Question

A point moves in a straight line under the retardation -kV, where k is a constant. If the initial velocity is u, the distance covered in ‘t’ seconds is ?
(A) $x = \dfrac{u}{k}(1 - {e^{ - kt}})$
(B) $x = \dfrac{u}{k}(1 + {e^{ - kt}})$
(C) $x = \dfrac{u}{k}(1 - {e^{kt}})$
(D) $x = \dfrac{u}{k}(1 + {e^{kt}})$

Answer 1

Hint : As we know, a body travels in a straight line and if it covers an equal distance in equal duration of time, it is an uniform motion. In our case the retardation is -kV. The motion cannot be said to be an uniform motion.
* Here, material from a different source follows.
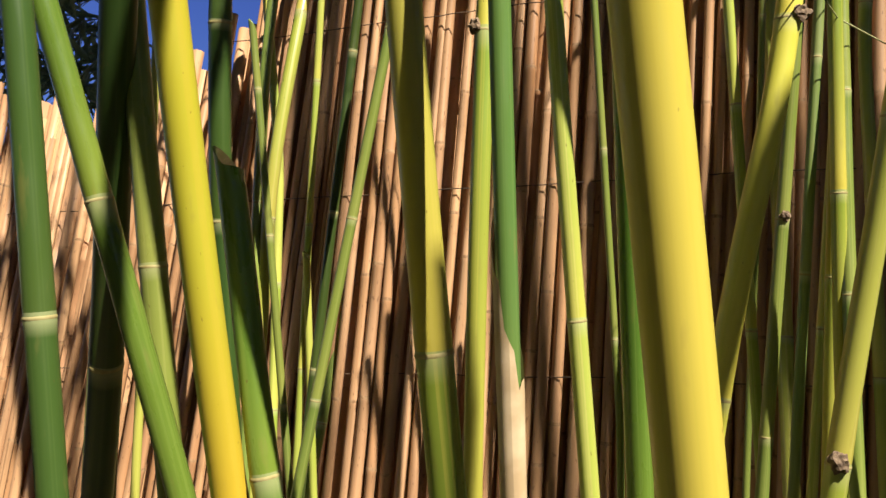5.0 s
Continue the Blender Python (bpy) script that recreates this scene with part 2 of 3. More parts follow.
def lump(radius, seed, squash=(1, 1, 1), rough=0.35):
    bm = bmesh.new()
    bmesh.ops.create_icosphere(bm, subdivisions=3, radius=radius)
    for v in bm.verts:
        n = noise.noise(v.co / radius * 1.7 + Vector((seed, 0, 0)))
        fine = noise.noise(v.co / radius * 6.0 + Vector((0, seed, 0)))
        v.co *= 1 + rough * (n + 0.7 * fine)
        v.co = Vector((v.co.x * squash[0], v.co.y * squash[1], v.co.z * squash[2]))
    verts, faces = [v.co.copy() for v in bm.verts], [tuple(v.index for v in f.verts) for f in bm.faces]
    bm.free()
    return verts, faces


def moved(verts, m):
    return [m @ Vector(v) for v in verts]


# ---- ground ----
bm = bmesh.new()
bmesh.ops.create_grid(bm, x_segments=80, y_segments=80, size=1.0)
for v in bm.verts:
    r = v.co.length
    v.co = Vector((v.co.x, v.co.y, 0)) * (1.5 + 400 * max(0, r - 0.35) ** 3 + 4 * r)
    v.co.z = 0.03 * noise.noise(v.co * 3.0) if v.co.length < 6 else 0
me = bpy.data.meshes.new("ground")
bm.to_mesh(me)
bm.free()
me.materials.append(SOIL)
tagged(new("ground", me), "brown soil with dry bamboo leaf litter", "ground", kind="structure")


# ---- cane fence ----
FENCE_Y, FENCE_TURN = 1.235 * 1.15, -0.30


def fence_top(x):
    return float(np.interp(x, (-0.9, -0.61, -0.23, -0.08, 0.23), (1.50, 1.56, 1.97, 2.27, 2.41)))


def fence_lean(x):
    return float(np.interp(x, (-0.8, -0.2, 0.2, 0.9), (0.15, 0.09, 0.06, 0.05)))


def build_fence():
    fence = tagged(new("cane_fence"), "weathered fence of upright tan bamboo canes", "fence")
    meshes = []
    for variant in range(10):
        rng = random.Random(40 + variant)
        zs, z = [0.0], 0.0
        while z < 2.2:
            z += rng.uniform(0.2, 0.42)
            zs += [z - 0.006, z, z + 0.006]
        zs.append(2.7)
        r0 = rng.uniform(0.0095, 0.0132)
        bend, ph = rng.uniform(-0.0045, 0.0045), rng.uniform(0, 6)
        pts = [(bend * math.sin(q * 1.3 + ph), bend * math.cos(q * 1.1 + ph), q) for q in zs]
        radii = [r0 * (1.1 if i % 3 == 2 and 0 < i < len(zs) - 1 else 1.0) for i, q in enumerate(zs)]
        v, f, _ = tube(pts, radii, 7)
        me = bpy.data.meshes.new("cane")
        me.from_pydata([tuple(p) for p in v], [], f)
        me.materials.append(CANE)
        me.materials.append(CANE_NODE)
        last = len(zs) - 2
        for n, p in enumerate(me.polygons):
            row = n // 7
            p.material_index = 1 if row % 3 == 2 and 0 < row < last and len(p.vertices) == 4 else 0
        me.polygons.foreach_set("use_smooth", [len(p.vertices) == 4 for p in me.polygons])
        meshes.append(me)
    rng = random.Random(7)
    # second, thicker row added behind to keep sky out of the gaps
    for depth, near, far in ((0.0, 0.0262, 0.0300), (0.045, 0.0225, 0.0245)):
        x = -1.4
        while x < 1.9:
            cane = new("cane", meshes[rng.randrange(10)])
            cane.parent = fence
            top = fence_top(x) + rng.uniform(-0.09, 0.07) - depth
            y = FENCE_Y + FENCE_TURN * x + depth + rng.uniform(-0.005, 0.005)
            thick = rng.choice((0.72, 0.85, 0.95, 1.0, 1.0, 1.08)) if depth == 0 else 1.8
            lean = fence_lean(x)
            tilt = math.atan(lean + rng.uniform(-0.006, 0.006) * (depth == 0))
            cane.matrix_basis = Matrix.Translation((x - lean * (1.4 - top + 2.7), y, top - 2.7)) @ Matrix.Rotation(tilt, 4, "Y") @ Matrix.Rotation(rng.uniform(-0.004, 0.004), 4, "X") @ Matrix.Rotation(rng.uniform(0, 6.28), 4, "Z") @ Matrix.Diagonal((thick, thick, 1, 1))
            x += rng.uniform(near, far) * (0.35 + 0.65 * thick if depth == 0 else 1.0)
    for z in (0.48, 0.84, 1.20, 1.555, 1.91, 2.2):
        pts, q = [], -1.4
        while q < 1.9:
            if fence_top(q) > z + 0.03:
                pts.append((q, FENCE_Y + FENCE_TURN * q - 0.0165 - 0.002 * math.sin(q * 90), z + 0.008 * noise.noise(Vector((q * 4, z * 9, 0)))))
            q += 0.02
        v, f, u = tube(pts, [0.0011] * len(pts), 5)
        mesh_object("binding_wire", v, f, WIRE, fence, label="thin dark binding wire")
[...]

The acceleration makes the velocity reach zero after a certain interval of time.
In such cases we use integration methods to solve the problem.
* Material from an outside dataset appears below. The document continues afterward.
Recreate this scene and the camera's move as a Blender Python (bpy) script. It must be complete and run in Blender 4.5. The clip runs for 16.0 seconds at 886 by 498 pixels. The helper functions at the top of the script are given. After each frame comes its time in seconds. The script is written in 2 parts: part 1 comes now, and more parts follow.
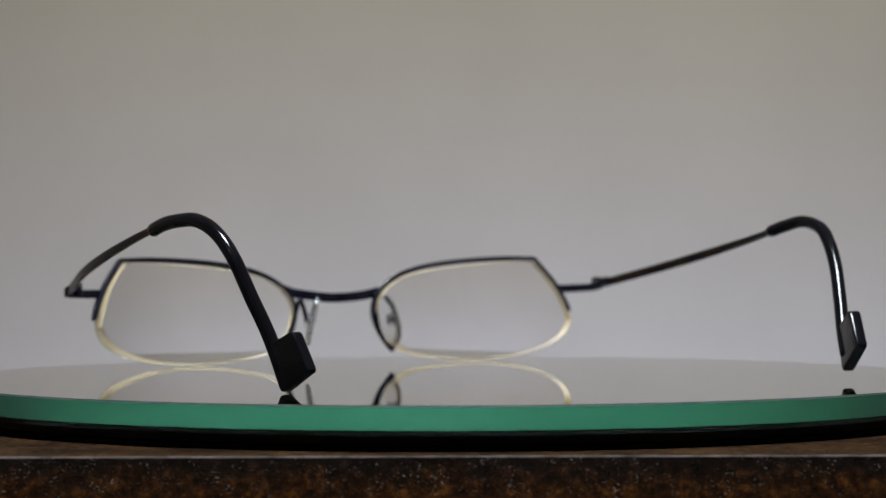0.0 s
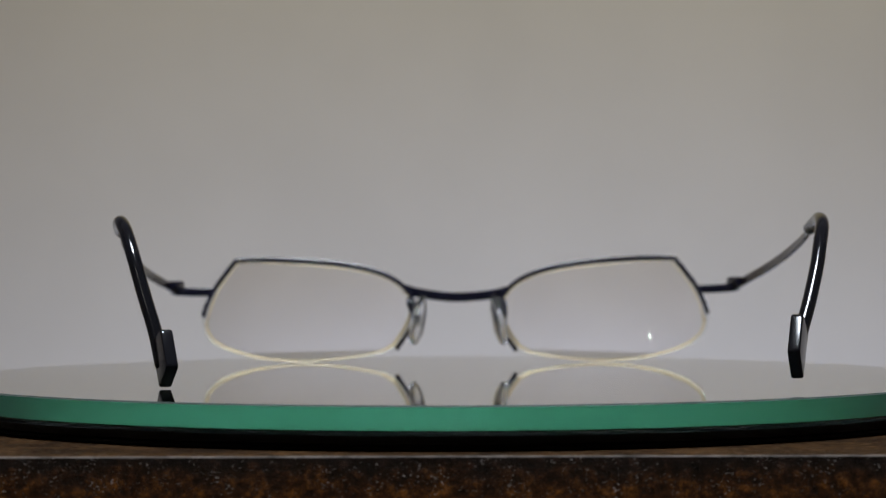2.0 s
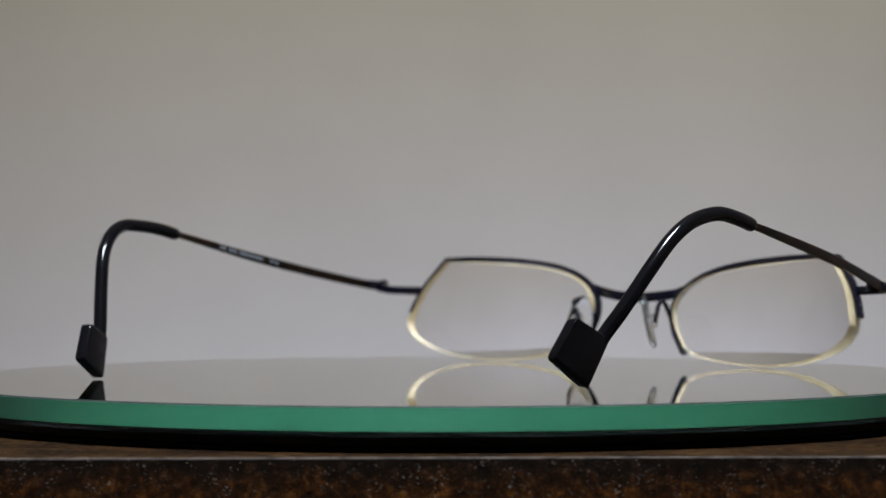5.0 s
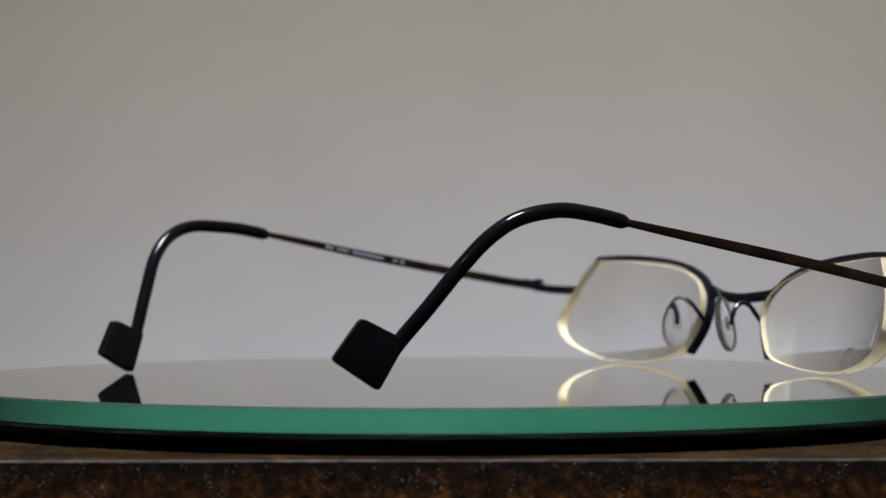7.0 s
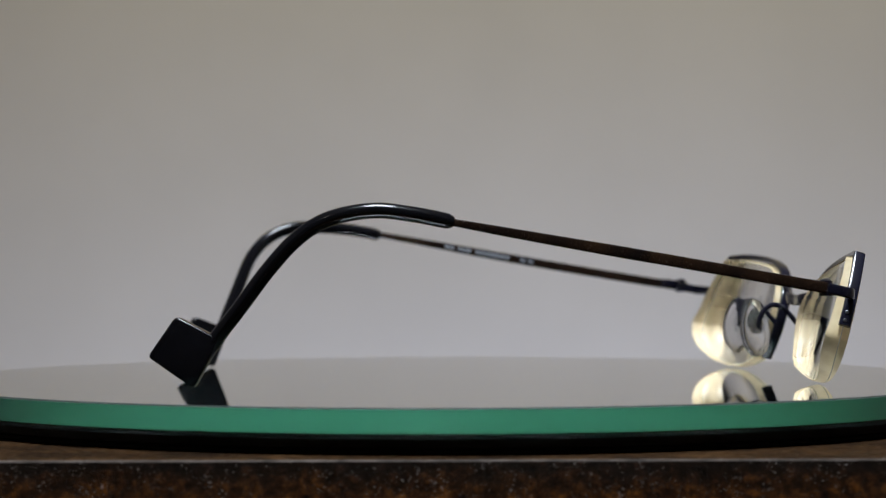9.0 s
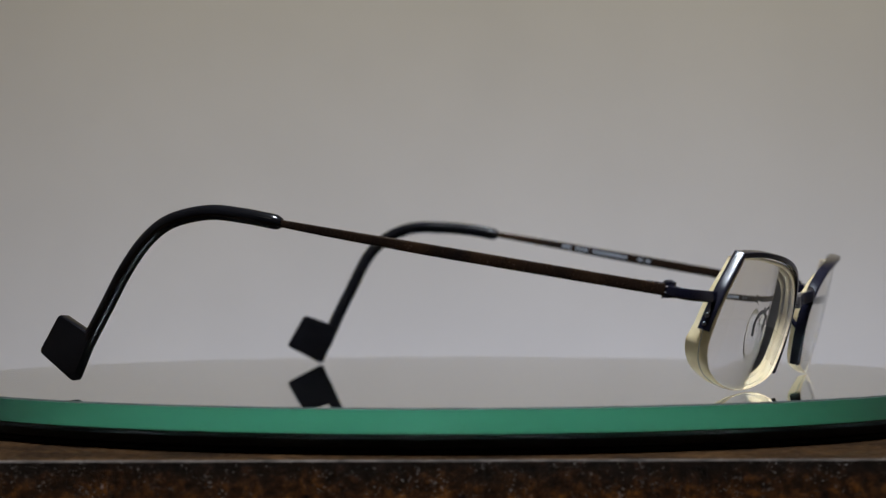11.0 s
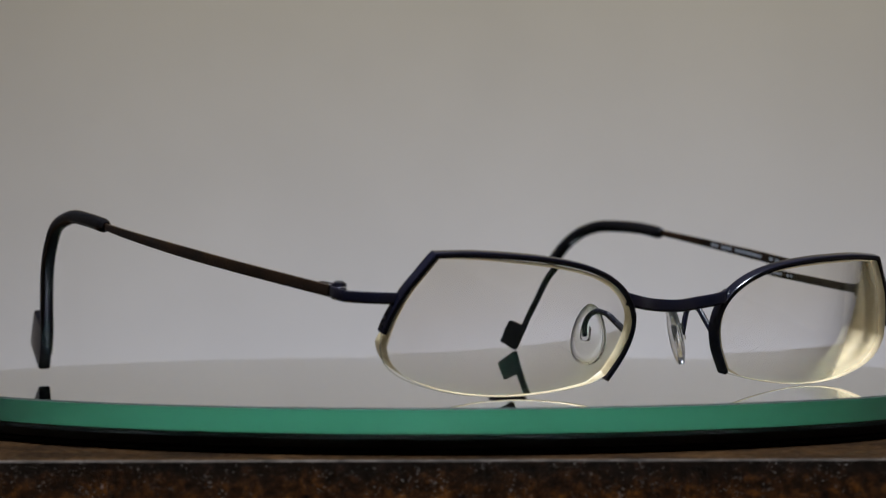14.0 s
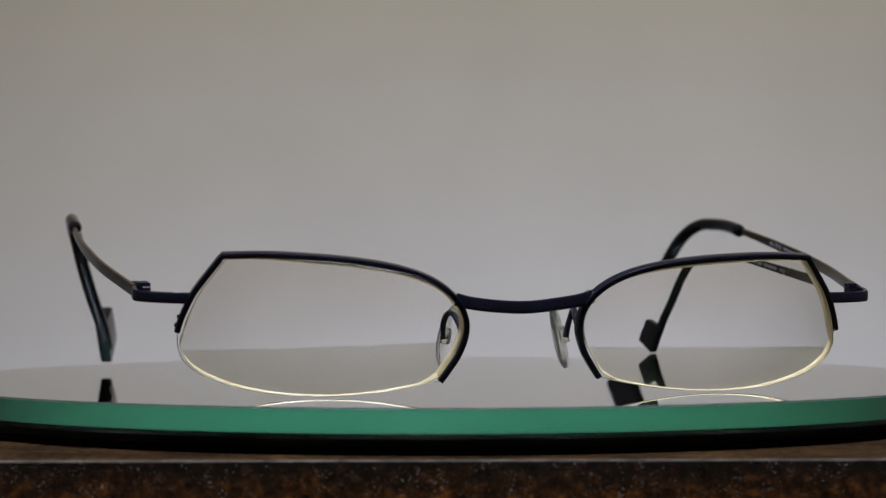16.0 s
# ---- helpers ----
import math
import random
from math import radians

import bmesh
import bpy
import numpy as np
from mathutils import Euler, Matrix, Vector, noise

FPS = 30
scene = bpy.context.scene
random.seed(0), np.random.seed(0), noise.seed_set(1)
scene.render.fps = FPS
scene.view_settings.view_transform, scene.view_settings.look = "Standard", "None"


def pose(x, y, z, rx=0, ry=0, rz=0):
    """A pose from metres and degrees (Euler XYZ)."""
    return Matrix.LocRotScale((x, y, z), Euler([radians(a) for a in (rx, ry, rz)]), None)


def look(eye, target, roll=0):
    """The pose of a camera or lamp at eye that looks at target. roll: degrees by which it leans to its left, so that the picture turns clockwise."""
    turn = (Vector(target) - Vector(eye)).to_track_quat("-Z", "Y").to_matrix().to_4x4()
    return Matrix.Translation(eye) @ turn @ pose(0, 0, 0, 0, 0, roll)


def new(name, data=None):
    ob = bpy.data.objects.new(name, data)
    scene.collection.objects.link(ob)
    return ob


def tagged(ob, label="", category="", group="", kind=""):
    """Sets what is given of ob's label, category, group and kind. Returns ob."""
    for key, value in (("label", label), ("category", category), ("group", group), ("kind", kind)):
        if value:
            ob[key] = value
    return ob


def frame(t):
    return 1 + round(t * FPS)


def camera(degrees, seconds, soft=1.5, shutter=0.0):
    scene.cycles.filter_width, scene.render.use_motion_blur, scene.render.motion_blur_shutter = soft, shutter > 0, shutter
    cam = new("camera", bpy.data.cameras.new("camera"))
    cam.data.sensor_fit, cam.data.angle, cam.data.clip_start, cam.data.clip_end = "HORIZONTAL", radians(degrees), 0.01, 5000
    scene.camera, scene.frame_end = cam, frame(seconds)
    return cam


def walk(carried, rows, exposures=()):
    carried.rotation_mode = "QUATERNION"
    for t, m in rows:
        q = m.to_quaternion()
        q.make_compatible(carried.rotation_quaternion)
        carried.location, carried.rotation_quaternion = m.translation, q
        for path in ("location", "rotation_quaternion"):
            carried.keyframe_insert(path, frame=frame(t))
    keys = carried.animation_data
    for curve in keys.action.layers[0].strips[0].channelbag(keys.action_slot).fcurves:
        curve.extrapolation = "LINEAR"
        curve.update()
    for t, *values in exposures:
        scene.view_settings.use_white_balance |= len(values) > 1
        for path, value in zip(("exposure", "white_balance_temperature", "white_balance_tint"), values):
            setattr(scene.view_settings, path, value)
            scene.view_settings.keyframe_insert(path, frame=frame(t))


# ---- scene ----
import itertools

# ---- camera: it stands still; while the focus is pulled the picture widens a little, as if it stood 11 mm nearer ----
cam = camera(21.508, 16.0, soft=1.2)
TILT, ROLL = math.radians(0.418), -0.137


def stand(dist, height, side):
    eye = (side, -dist, height)
    return look(eye, (side, -dist + math.cos(TILT), height + math.sin(TILT)), ROLL)


FAR, NEAR = stand(0.48046, 0.02261, -0.00084), stand(0.46979, 0.02236, -0.00077)
walk(cam, [(0.0, FAR), (4.2, FAR), (6.3, NEAR), (16.0, NEAR)])
cam.data.dof.use_dof = True
cam.data.dof.focus_distance = 0.418
cam.data.dof.aperture_fstop = 27.0

# ---- light ----
world = bpy.data.worlds.new("room_air")
scene.world = world
world.use_nodes = True
world.node_tree.nodes["Background"].inputs["Color"].default_value = (0.75, 0.85, 1.0, 1)
world.node_tree.nodes["Background"].inputs["Strength"].default_value = 0.05
scene.view_settings.exposure = 0.0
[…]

Complete Step By Step Answer:
Here we have been given a retardation which actually is a negative acceleration of the body in motion.
$a = - kV$
As we know the acceleration is a change in velocity with respect to time.
We can write it in the form
$a = \dfrac{{dV}}{{dt}}$
If we rewrite the retardation equation given in the question we get,
$\dfrac{{dV}}{{dt}} = - kV$
For further solving the problem as discussed above the integration method is to be used.
First separating out the like variables in the either sides of the equation
$\dfrac{{dV}}{V} = - k\,dt$
As given in the question initial velocity is ‘u’ and let us assume final velocity to be ‘v’. In changing initial velocity from ‘u’ to ‘v’ the time changes from ‘0’ to ‘t’
$\int\limits_u^v {\dfrac{{dV}}{V} = - k\int\limits_0^t {dt} }$
Integration
$\int {\dfrac{{dx}}{x} = \ln x\,\,and\int {dt = t} }$
Solving the integration we get
$\left[ {\ln V} \right]_u^v = - k\left[ t \right]_0^t \\\ put\,\lim its \\\ \Rightarrow \left[ {\ln v - \ln u} \right] = - kt$
As we know from the rules of logarithms
$\ln a - \ln b = \ln \dfrac{a}{b}$
$\Rightarrow \ln \dfrac{v}{u} = - kt \\\ \Rightarrow \dfrac{v}{u} = {e^{ - kt}}$
By further solving we get
$v = u{e^{ - kt}}...(i)$
As we know acceleration can also be written in terms of displacement as
$a = V\dfrac{{dV}}{{dx}} \\\ \Rightarrow - kV = V\dfrac{{dV}}{{dx}}$
Separating the like variables and integrating we get
$- k\int\limits_0^x {dx} = \int\limits_u^v {dV}$
Integration
$\int {dt = t}$
Solving the integration we get
$- k\left[ x \right]_0^x = \left[ {\;V} \right]_u^v \\\ put\,\lim its \\\ \Rightarrow - kx = v - u$
Putting the value of (i) in the equation we get,
$kx = u - u{e^{ - kt}} \\\ \Rightarrow x = \dfrac{u}{k}(1 - {e^{ - kt}})$
Hence the distance covered in t seconds is
$x = \dfrac{u}{k}(1 - {e^{ - kt}})$
The correct answer is option (A).

Note :
The motion of an object in a straight line is also called a rectilinear motion. We can obtain some simple equations for the rectilinear motion with the uniform acceleration. Basically they are based on Newton's laws of motion. The study of such motion is also called kinematics.